[Goal of the exercise]
Give a count of the lines below that have the string "degrees" in them, with no other words.

-.-.-

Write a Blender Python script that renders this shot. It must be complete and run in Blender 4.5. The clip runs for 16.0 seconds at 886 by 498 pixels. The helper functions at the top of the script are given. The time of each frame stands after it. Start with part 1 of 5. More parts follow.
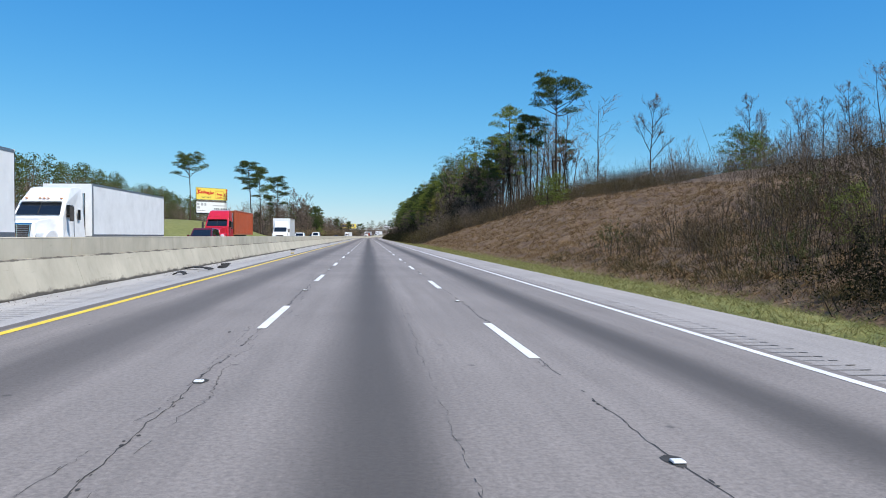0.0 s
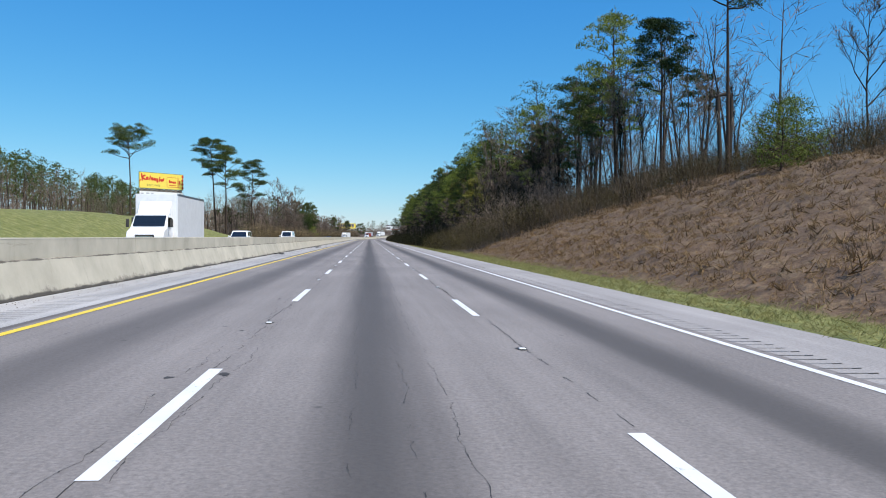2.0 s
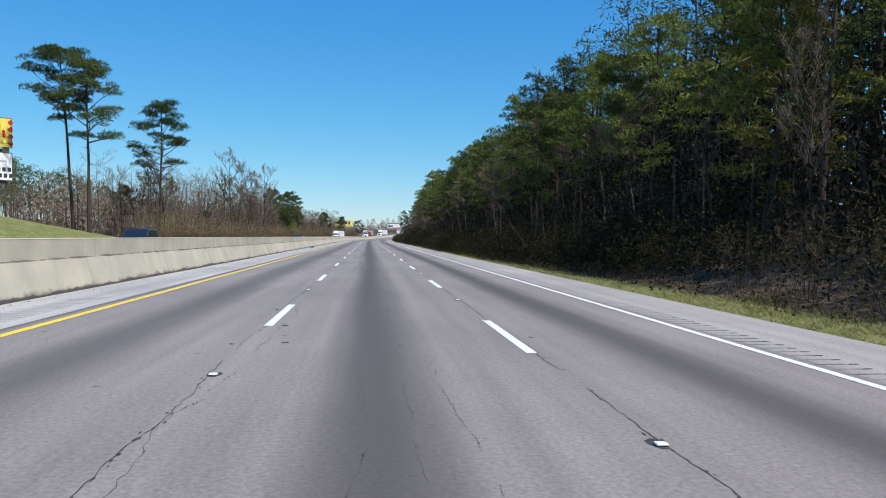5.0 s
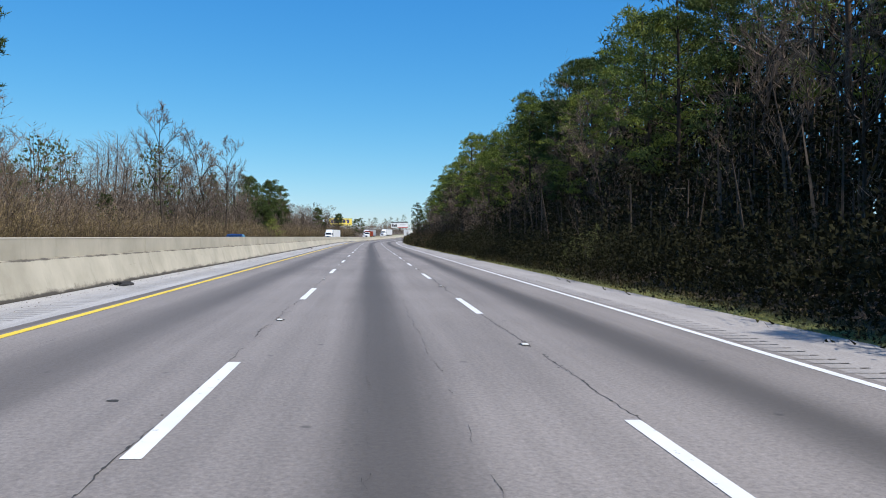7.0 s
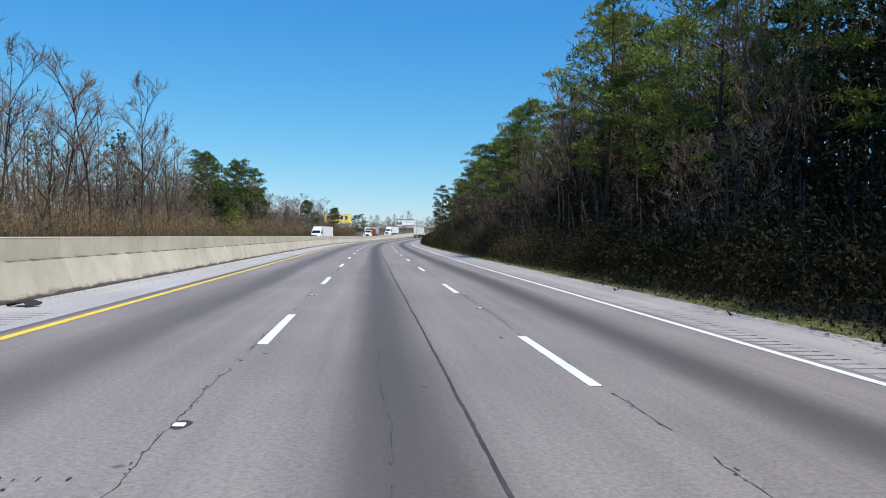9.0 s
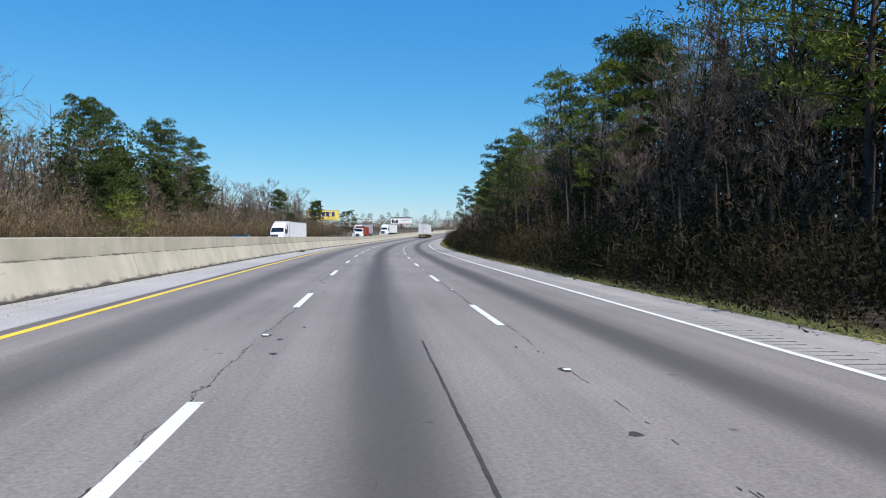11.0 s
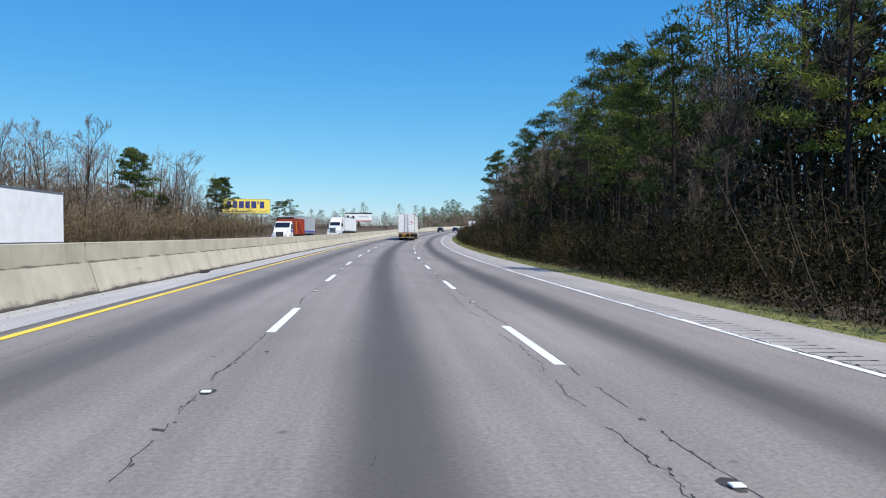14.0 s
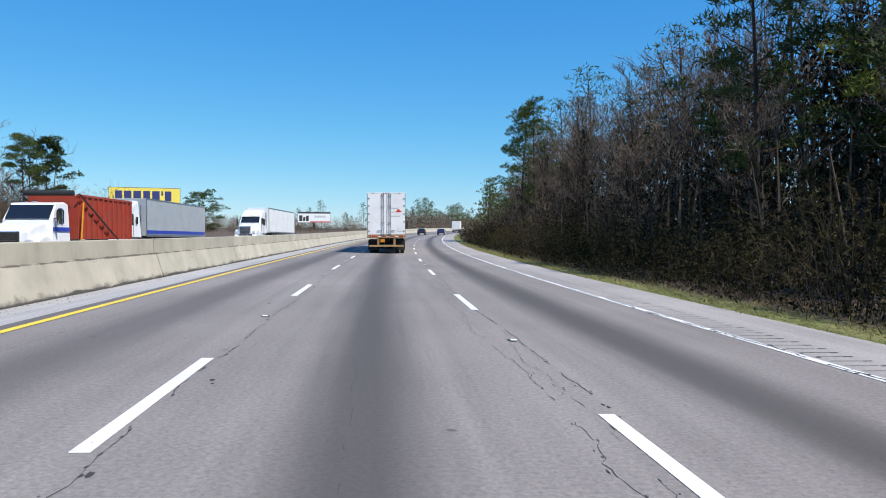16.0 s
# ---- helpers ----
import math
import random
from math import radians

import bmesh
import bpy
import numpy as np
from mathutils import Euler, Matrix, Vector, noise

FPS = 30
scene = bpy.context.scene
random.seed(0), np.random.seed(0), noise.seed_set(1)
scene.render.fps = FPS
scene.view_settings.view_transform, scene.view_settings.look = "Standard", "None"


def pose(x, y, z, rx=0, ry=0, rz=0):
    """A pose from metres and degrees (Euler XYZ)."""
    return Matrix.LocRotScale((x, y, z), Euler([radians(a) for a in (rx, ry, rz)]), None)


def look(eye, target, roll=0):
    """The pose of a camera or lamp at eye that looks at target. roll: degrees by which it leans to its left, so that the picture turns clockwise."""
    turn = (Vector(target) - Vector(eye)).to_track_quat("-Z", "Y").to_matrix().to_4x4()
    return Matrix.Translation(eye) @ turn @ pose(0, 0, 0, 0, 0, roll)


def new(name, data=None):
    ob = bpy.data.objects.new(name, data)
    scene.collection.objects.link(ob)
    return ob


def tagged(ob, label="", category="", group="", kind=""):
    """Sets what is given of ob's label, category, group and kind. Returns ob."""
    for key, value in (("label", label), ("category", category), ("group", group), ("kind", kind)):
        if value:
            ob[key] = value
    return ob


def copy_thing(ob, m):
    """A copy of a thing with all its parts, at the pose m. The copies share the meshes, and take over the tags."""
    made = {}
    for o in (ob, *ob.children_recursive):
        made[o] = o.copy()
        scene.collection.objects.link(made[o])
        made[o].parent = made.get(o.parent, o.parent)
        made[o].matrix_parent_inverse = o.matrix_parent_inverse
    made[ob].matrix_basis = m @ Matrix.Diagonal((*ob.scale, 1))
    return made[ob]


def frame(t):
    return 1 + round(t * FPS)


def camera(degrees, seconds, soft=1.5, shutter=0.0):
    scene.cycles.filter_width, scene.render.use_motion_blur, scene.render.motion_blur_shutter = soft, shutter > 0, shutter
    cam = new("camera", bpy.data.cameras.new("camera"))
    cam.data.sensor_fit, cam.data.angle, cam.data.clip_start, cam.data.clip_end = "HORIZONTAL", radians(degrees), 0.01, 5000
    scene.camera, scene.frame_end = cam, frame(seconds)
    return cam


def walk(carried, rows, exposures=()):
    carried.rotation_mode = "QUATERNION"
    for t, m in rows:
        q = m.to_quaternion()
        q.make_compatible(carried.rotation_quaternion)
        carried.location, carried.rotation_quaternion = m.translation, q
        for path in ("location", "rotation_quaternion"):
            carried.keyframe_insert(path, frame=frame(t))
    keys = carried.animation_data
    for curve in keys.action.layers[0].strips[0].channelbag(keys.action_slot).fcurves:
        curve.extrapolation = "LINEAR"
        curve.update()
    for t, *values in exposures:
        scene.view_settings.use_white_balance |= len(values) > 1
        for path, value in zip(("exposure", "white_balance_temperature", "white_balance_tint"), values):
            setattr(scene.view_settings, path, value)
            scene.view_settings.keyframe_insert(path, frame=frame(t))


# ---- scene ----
# ---- the road's line: (s, u) are metres along the road and to the right of the camera's line ----
CURVE_START, EASE, RADIUS, CURVE_END = 331.6, 113.0, 1263.0, 950.0
LINE_FROM = -1600
_turn, _east, _north = [0.0], [0.0], [float(LINE_FROM)]
for _i in range(LINE_FROM, 4200):
    _k = min(max((_i + 0.5 - CURVE_START) / EASE, 0), 1) / RADIUS if _i < CURVE_END else 0.0
    _a = _turn[-1] + _k / 2
    _turn.append(_turn[-1] + _k)
    _east.append(_east[-1] + math.sin(_a))
    _north.append(_north[-1] + math.cos(_a))


def grade(s):
    """Height of the camera's line of the road: level, then a long gentle climb."""
    if s < 480:
        return 0.0
    if s < 640:
        return 0.017 * (s - 480) ** 2 / 320
    return 1.36 + 0.017 * (min(s, 1000) - 640)


def turn(s):
    """Clockwise turn of the road at s, in radians."""
    i = min(max(s - LINE_FROM, 0), len(_turn) - 2)
    return _turn[int(i)] + (_turn[int(i) + 1] - _turn[int(i)]) * (i - int(i))


def road(s, u=0.0, z=0.0):
    """Place at s along the road, u to its right, z above sea level of the first camera's road."""
    i = min(max(s - LINE_FROM, 0), len(_turn) - 2)
    k, f = int(i), i - int(i)
    a = _turn[k] + (_turn[k + 1] - _turn[k]) * f
    x = _east[k] + (_east[k + 1] - _east[k]) * f
    y = _north[k] + (_north[k + 1] - _north[k]) * f
    return Vector((x + u * math.cos(a), y - u * math.sin(a), z))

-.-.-

[Answer]
4